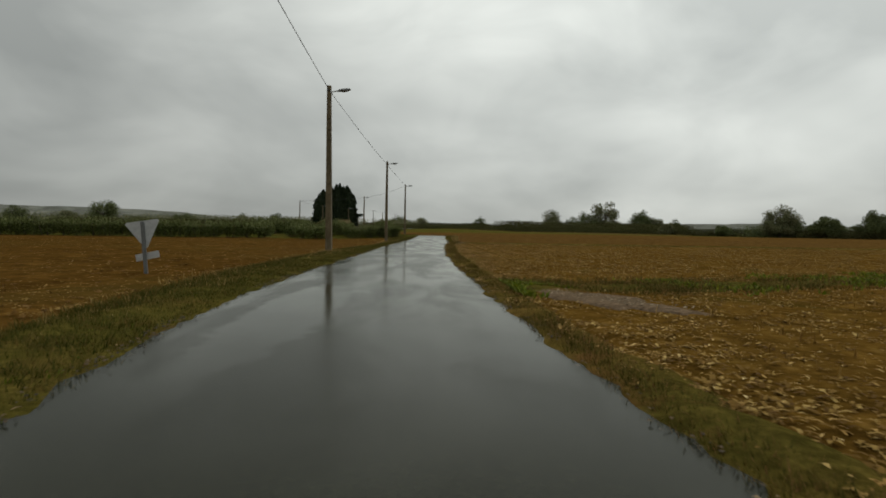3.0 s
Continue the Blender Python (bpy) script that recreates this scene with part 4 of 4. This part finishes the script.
# dead brown growth in the hollow inside the bend, at the lamp post's foot and on the lane's crumbling edge
rows = []
for cx, cy, rx, ry, n in ((-10.0, 136.0, 1.9, 3.0, 800), (-11.5, 138.8, 1.7, 2.0, 320), (-13.5, 144.1, 1.0, 0.9, 500)):
    for _ in range(n):
        a, q = gen.uniform(0, math.tau), gen.random() ** 0.8
        x, y = cx + rx * q * math.cos(a), cy + ry * q * math.sin(a)
        if hilly(x, y, 0.9, 5.0) > 0.15:
            continue
        rows.append((x, y, 0.06 + ditch(x, y) + 0.03 * hilly(x, y, 1.1, 11.0), gen.uniform(0.5, 1.1)))
rows += verge_spots(-1, 120, 152, 3500, -0.04, 0.12, 0.45)
scatter("dead_weeds", rows, DEADWEED, "dead brown weeds and mud in the wet meadow", "weeds", 0.06, 0.02, gen, per=4, bend=1.0)
# grass inside the bend
rows = []
for _ in range(60000):
    y = gen.uniform(92, 172)
    e = sample(y, [(q[1], q[0]) for q in LEFT_EDGE[10:27]])
    d = 16 * gen.random() ** 1.7 + 0.02 - ragged(y, 41.0, 0.12)
    x = e - d
    if y < hedge_front(x) - 0.5:
        continue
    rows.append((x, y, 0.05 + ditch(x, y) + 0.03 * hilly(x, y, 1.1, 11.0), gen.uniform(0.5, 1.2) * (1 + 0.7 * hilly(x, y, 0.3, 9.0)) * min(1, 0.45 + 0.3 * max(0, d))))
scatter("meadow_grass", rows, MEADOWGRASS, "rough wet meadow grass inside the bend", "grass", 0.085, 0.013, gen, per=5, bend=0.7, fine=True)
# rank brown tufts and low green clumps standing in it
rows, clumps = [], []
for _ in range(9000):
    y = gen.uniform(96, 176)
    e = sample(y, [(q[1], q[0]) for q in LEFT_EDGE[10:27]])
    x = e - 0.5 - 20 * gen.random() ** 1.4
    if y < hedge_front(x) - 0.3:
        continue
    k = hilly(x, y, 0.55, 17.0)
    if k > gen.uniform(-0.1, 0.45):
        rows.append((x, y, 0.05 + ditch(x, y), gen.uniform(0.5, 1.3)))
    elif k < gen.uniform(-0.6, -0.05):
        clumps.append((x, y, 0.05 + ditch(x, y), gen.uniform(0.6, 1.4)))
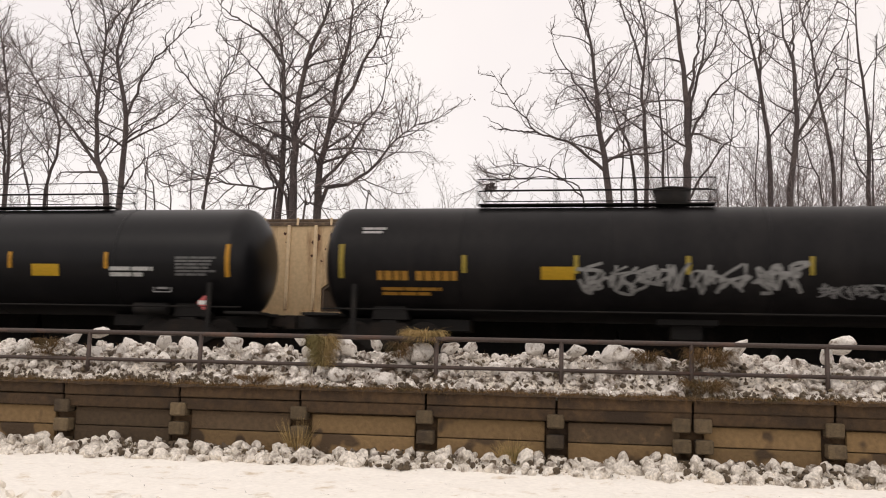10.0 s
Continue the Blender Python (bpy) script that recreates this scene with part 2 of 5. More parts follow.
RUSTY = material("rust red flatcar paint", (0.27, 0.145, 0.08), 0.8, vary=0.3, scale=2, dirt=(0.11, 0.05, 0.03), dirt_amount=0.4, streak=0.3)
DARKRUST = material("blackened bulkhead steel", (0.045, 0.032, 0.027), 0.8, vary=0.35, scale=2, dirt=(0.12, 0.06, 0.035), dirt_amount=0.4, streak=0.85, dirt_scale=2)
WRAP = material("orange-stained bulkhead board", (0.5, 0.23, 0.1), 0.75, vary=0.25, scale=2, dirt=(0.3, 0.1, 0.035), dirt_amount=0.45, streak=0.6, dirt_scale=1.6, random_shade=0.14)
SILL = material("rusty flatcar sill", (0.205, 0.096, 0.024), 0.8, vary=0.35, scale=2, dirt=(0.08, 0.04, 0.02), dirt_amount=0.4, streak=0.5, dirt_scale=0.9)
POST = material("grimy centre post paint", (0.29, 0.16, 0.033), 0.75, vary=0.25, scale=1.5, dirt=(0.11, 0.06, 0.022), dirt_amount=0.5, streak=0.7)
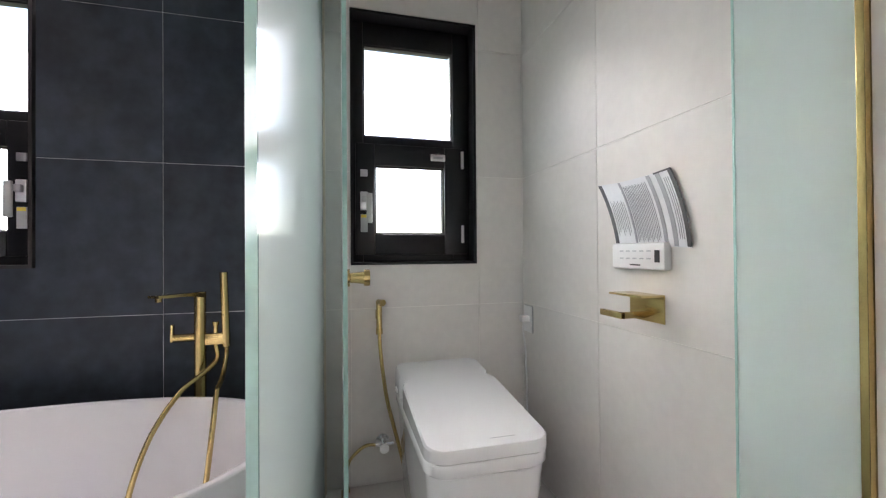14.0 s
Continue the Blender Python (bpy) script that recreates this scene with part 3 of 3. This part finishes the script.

****************************************

Stated problem
Quote the preceding records in their entirety, excluding every picture.

Full solution
3.0 s
Continue the Blender Python (bpy) script that recreates this scene with part 4 of 4. This part finishes the script.
# dead brown growth in the hollow inside the bend, at the lamp post's foot and on the lane's crumbling edge
rows = []
for cx, cy, rx, ry, n in ((-10.0, 136.0, 1.9, 3.0, 800), (-11.5, 138.8, 1.7, 2.0, 320), (-13.5, 144.1, 1.0, 0.9, 500)):
    for _ in range(n):
        a, q = gen.uniform(0, math.tau), gen.random() ** 0.8
        x, y = cx + rx * q * math.cos(a), cy + ry * q * math.sin(a)
        if hilly(x, y, 0.9, 5.0) > 0.15:
            continue
        rows.append((x, y, 0.06 + ditch(x, y) + 0.03 * hilly(x, y, 1.1, 11.0), gen.uniform(0.5, 1.1)))
rows += verge_spots(-1, 120, 152, 3500, -0.04, 0.12, 0.45)
scatter("dead_weeds", rows, DEADWEED, "dead brown weeds and mud in the wet meadow", "weeds", 0.06, 0.02, gen, per=4, bend=1.0)
# grass inside the bend
rows = []
for _ in range(60000):
    y = gen.uniform(92, 172)
    e = sample(y, [(q[1], q[0]) for q in LEFT_EDGE[10:27]])
    d = 16 * gen.random() ** 1.7 + 0.02 - ragged(y, 41.0, 0.12)
    x = e - d
    if y < hedge_front(x) - 0.5:
        continue
    rows.append((x, y, 0.05 + ditch(x, y) + 0.03 * hilly(x, y, 1.1, 11.0), gen.uniform(0.5, 1.2) * (1 + 0.7 * hilly(x, y, 0.3, 9.0)) * min(1, 0.45 + 0.3 * max(0, d))))
scatter("meadow_grass", rows, MEADOWGRASS, "rough wet meadow grass inside the bend", "grass", 0.085, 0.013, gen, per=5, bend=0.7, fine=True)
# rank brown tufts and low green clumps standing in it
rows, clumps = [], []
for _ in range(9000):
    y = gen.uniform(96, 176)
    e = sample(y, [(q[1], q[0]) for q in LEFT_EDGE[10:27]])
    x = e - 0.5 - 20 * gen.random() ** 1.4
    if y < hedge_front(x) - 0.3:
        continue
    k = hilly(x, y, 0.55, 17.0)
    if k > gen.uniform(-0.1, 0.45):
        rows.append((x, y, 0.05 + ditch(x, y), gen.uniform(0.5, 1.3)))
    elif k < gen.uniform(-0.6, -0.05):
        clumps.append((x, y, 0.05 + ditch(x, y), gen.uniform(0.6, 1.4)))
10.0 s
Continue the Blender Python (bpy) script that recreates this scene with part 2 of 5. More parts follow.
RUSTY = material("rust red flatcar paint", (0.27, 0.145, 0.08), 0.8, vary=0.3, scale=2, dirt=(0.11, 0.05, 0.03), dirt_amount=0.4, streak=0.3)
DARKRUST = material("blackened bulkhead steel", (0.045, 0.032, 0.027), 0.8, vary=0.35, scale=2, dirt=(0.12, 0.06, 0.035), dirt_amount=0.4, streak=0.85, dirt_scale=2)
WRAP = material("orange-stained bulkhead board", (0.5, 0.23, 0.1), 0.75, vary=0.25, scale=2, dirt=(0.3, 0.1, 0.035), dirt_amount=0.45, streak=0.6, dirt_scale=1.6, random_shade=0.14)
SILL = material("rusty flatcar sill", (0.205, 0.096, 0.024), 0.8, vary=0.35, scale=2, dirt=(0.08, 0.04, 0.02), dirt_amount=0.4, streak=0.5, dirt_scale=0.9)
POST = material("grimy centre post paint", (0.29, 0.16, 0.033), 0.75, vary=0.25, scale=1.5, dirt=(0.11, 0.06, 0.022), dirt_amount=0.5, streak=0.7)
14.0 s
Continue the Blender Python (bpy) script that recreates this scene with part 3 of 3. This part finishes the script.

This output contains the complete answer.